Monday, February 23, 2009

Explaining the Deadline gone by

by Chris Wendel

The best laid plans can take longer than anticpated and we’re now looking at April for a release date. With that in mind, I sent the following message last night to those who have pre-ordered the book “Buffalo, Home of the Braves”. Extending past the publication date (again) was a tough but necessary choice. Here’s part of what I wrote to those who have pre-ordered the book:

“The entire effort of gathering photos, checking for historical correctness, and editing has taken more then three years, obviously much longer then anticipated. The book is still in editing mode before going to press. We’re now at the mercy of the graphic design person who is now finishing up the chapter on the final season. Then it’s four weeks working with the printer before we have books in hand.

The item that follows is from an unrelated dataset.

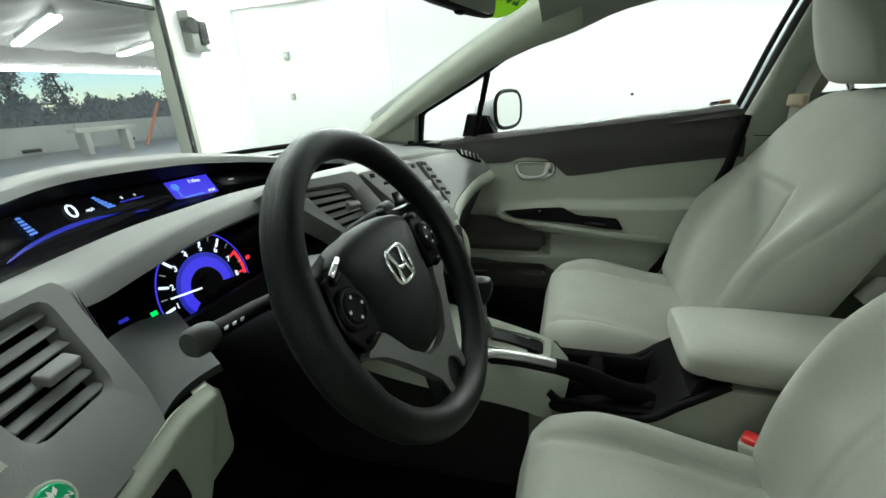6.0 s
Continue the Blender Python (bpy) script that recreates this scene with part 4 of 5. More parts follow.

With a long wait that extends past the advertised publication date of February 1, 2009, we’re offering a full refund to anyone who has pre-ordered. If you can hang in there a bit longer, it is now likely that book will be shipped out on early April. If neither if these alternatives work for you, please write or call with any questions or concerns. The book still promises to be the most comprehensive history of the Buffalo Braves ever compiled. Your support in getting over these last hurdles is greatly appreciated.”